まれですが、市販薬で対応できないような重い症状の人が来店することは実際にあります。原因不明の頭痛や腹痛、しびれ、高熱、下痢、嘔吐などは判断が難しく、時には命に関わることもあるため、店頭では慎重な対応が求められます。

薬の説明をする登録販売者

重篤な状態かどうかを判断するための例として「いつもと違う感じはありませんか?」という質問です。いつもの風邪と症状が違う。いつもより治りが遅く薬が効かないなど、重篤な事例では本人が直観的に違和感を覚えることが多いからです。

トリアージの結果、市販薬で対応できるケースなら比較的スムーズですが、難しいのは市販薬では対応できない症状や、医師の治療が必要な事例です。

その場合、受診勧奨をしますが、素直に応じてもらえないケースが少なくありません。急性の異変は本人もつらいため応じてもらいやすいですが、日常生活に大きな支障が出ていない症状では、市販薬による対応を希望される場合が多いのです。「病院へ行けないからここへ来たんじゃないか!」と怒る人もいて、納得してもらえないこともあります。

そんな時は、なぜ市販薬では対応できないのか、市販薬を使用し続けることによるリスク、病院を受診するとどんな治療や投薬がなされて、どんな効果が得られるのか、(あくまでも一般論として)などを説明して、受診のメリットを伝えます。明確な理由がないと、「受診する」という行動につながりにくいのです。
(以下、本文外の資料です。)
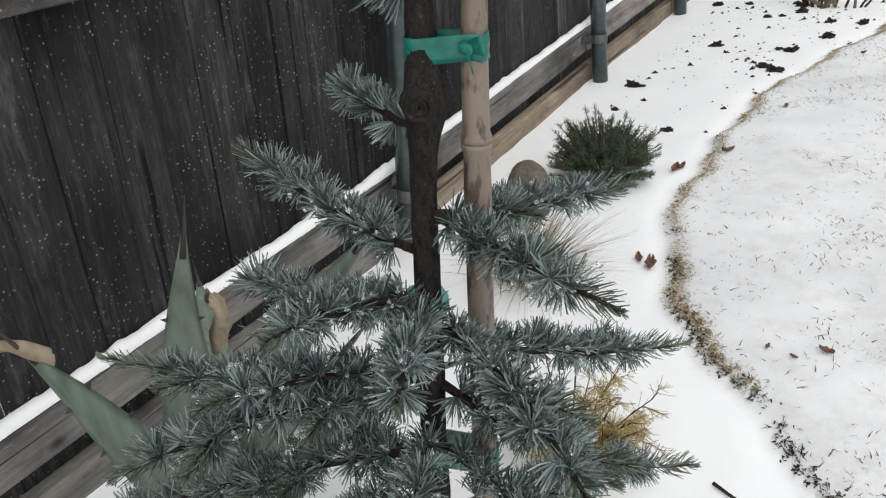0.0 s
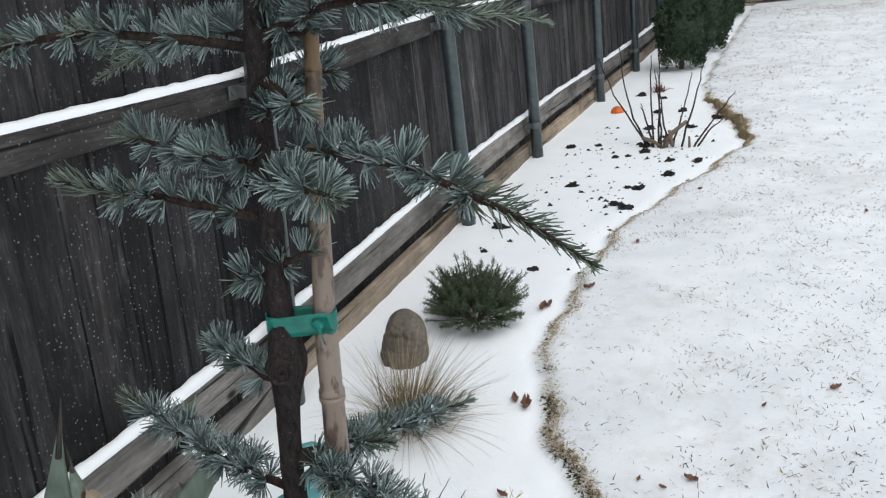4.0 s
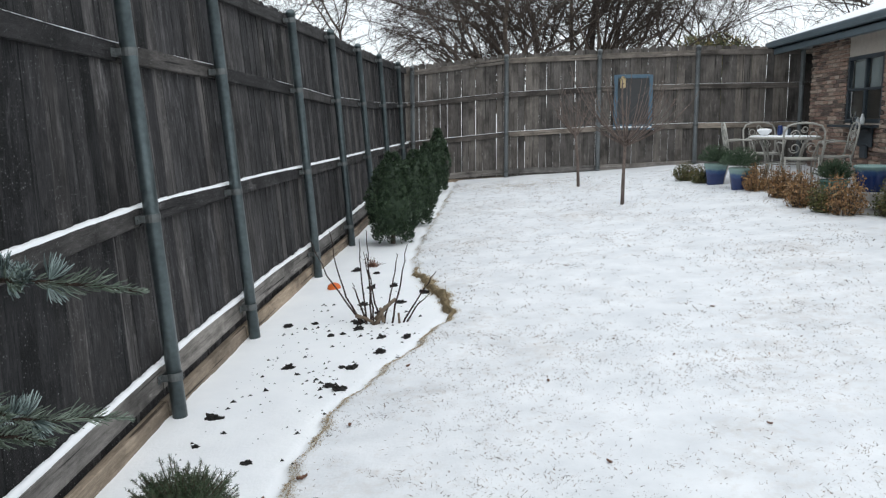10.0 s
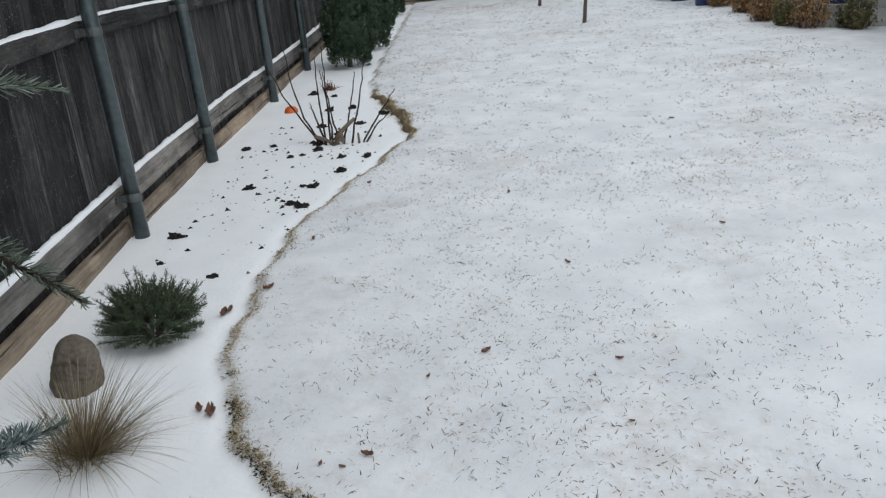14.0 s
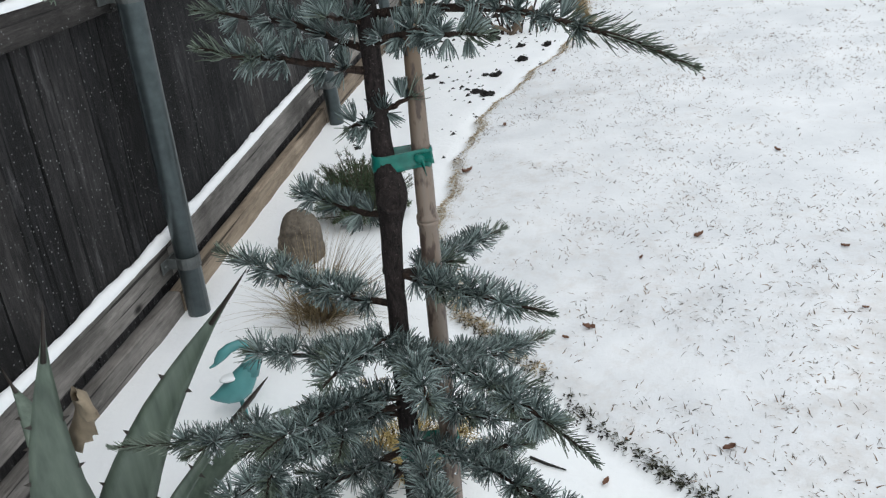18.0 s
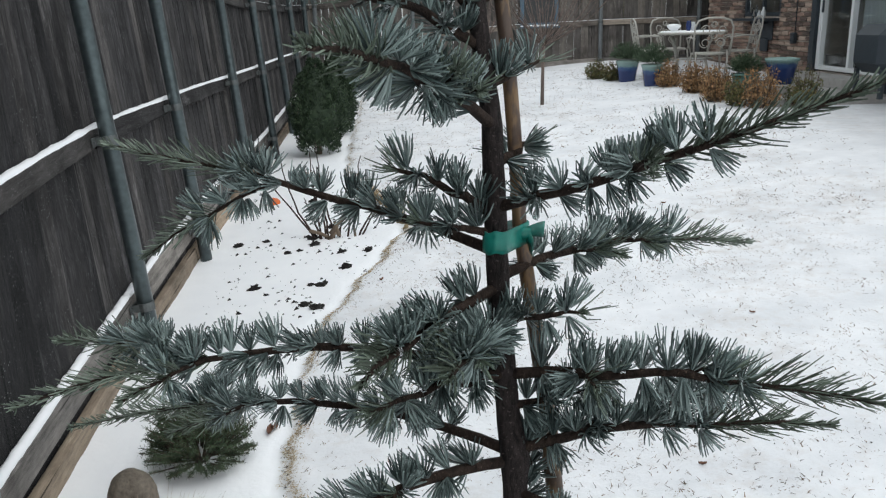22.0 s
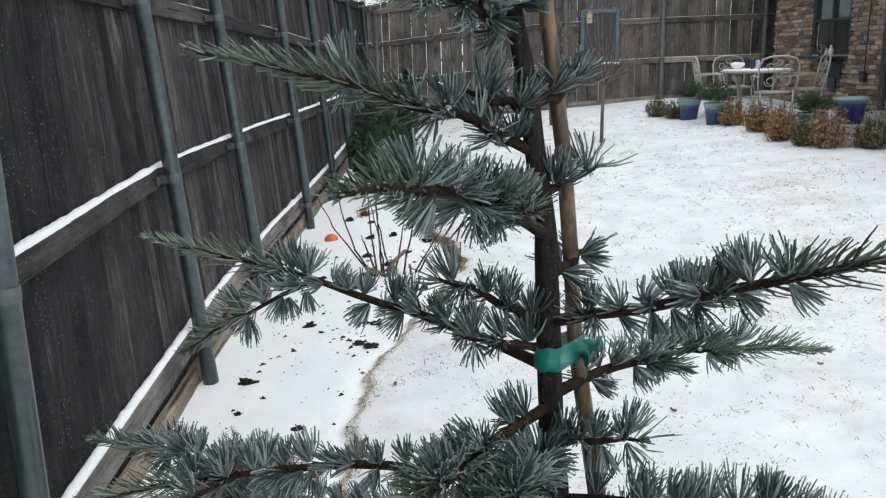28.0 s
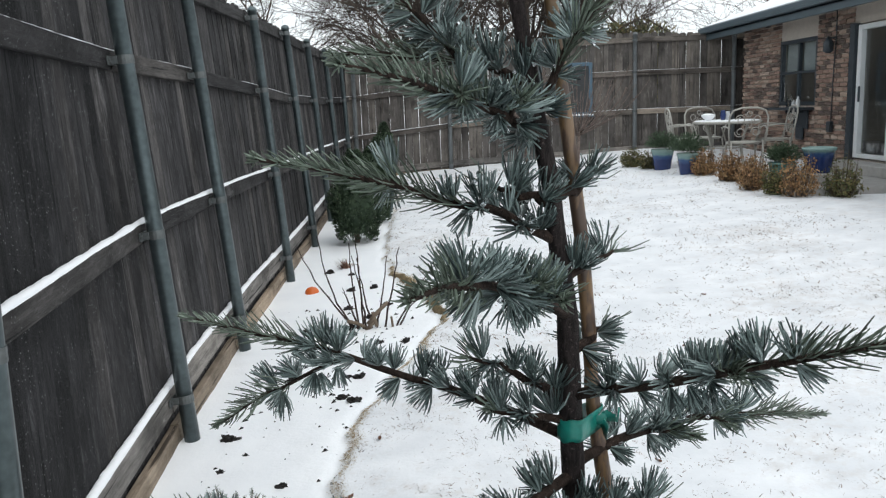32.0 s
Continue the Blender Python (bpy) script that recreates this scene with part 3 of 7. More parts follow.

「自分ならどんな説明をされたら納得するか?」と、相手の立場になって考えてみましょう。医療用医薬品については登録販売者の試験勉強でも学びませんし、店頭で情報提供することもできません。しかし、病院で行われる治療法や治療薬についてもある程度知識がないと、受診勧奨する「ライン」がわからないのも事実です。店頭での相談が多い事例については、知っておいた方が良いでしょう。

正しい接客の手順とコミュニケーション能力

接客が不安という人は、必要な段階をふんでいない可能性があります。症状の把握から商品選び、使用のアドバイスまでの流れを確認しましょう。

店頭での接客フローを組み立てよう

登録販売者は、医師のように病気の診断はできませんが、皮膚炎や火傷の傷を店頭で見せられて「これに効く薬をください」などとお客様に言われることはよくあります。登録販売者としては、その権限を越えない範囲で、症状に適した商品を選び、情報提供を行なわなければなりません。

薬の確認をする登録販売者

新人時代は、接客のたびに緊張することでしょう。そんな時、接客フローが身についていると、お客様の話を聴くことに意識を集中できます。接客フローとは、「症状の聴き取り」から「商品の選択・提案」までの流れです。

医薬品を求めて来店する人は、何らかの症状を緩和・解消するのが目的ですから、まず具体的な症状を聴くことから接客が始まります。次に、聴き取った症状から病態を判断し、剤型や作用についての要望(錠剤がいい、眠くなりにくいものがいいなど)やアレルギーの有無などをふまえて、適した商品を選択・提案し、お客様に判断してもらいます。さらに、その薬の使い方や養生法のアドバイスも行います。

この過程で最も重要なのが「症状の聴き取り」ですが、病態の判断に必要な情報を不足なく伝えてくれるお客様ばかりではありません。そのため、登録販売者から適切な質問をしていく必要があります。新人の頃は「何をどのように質問すればよいのか?」と、頭を悩ませることでしょう。先輩の登録販売者の対応を見て学んだり、自身の接客経験を積み重ねることでしか、スキルアップできない部分もあります。商品や病態に関する知識量も大きく影響するので、コツコツ勉強し続けることも必要です。

さまざま薬の種類

また、短いやり取りの中で、適切な答えを導き出すためには、コミュニケーション能力も必須です。挨拶や言葉遣い、笑顔など、接客業として求められる基本的なスキルも身につけましょう。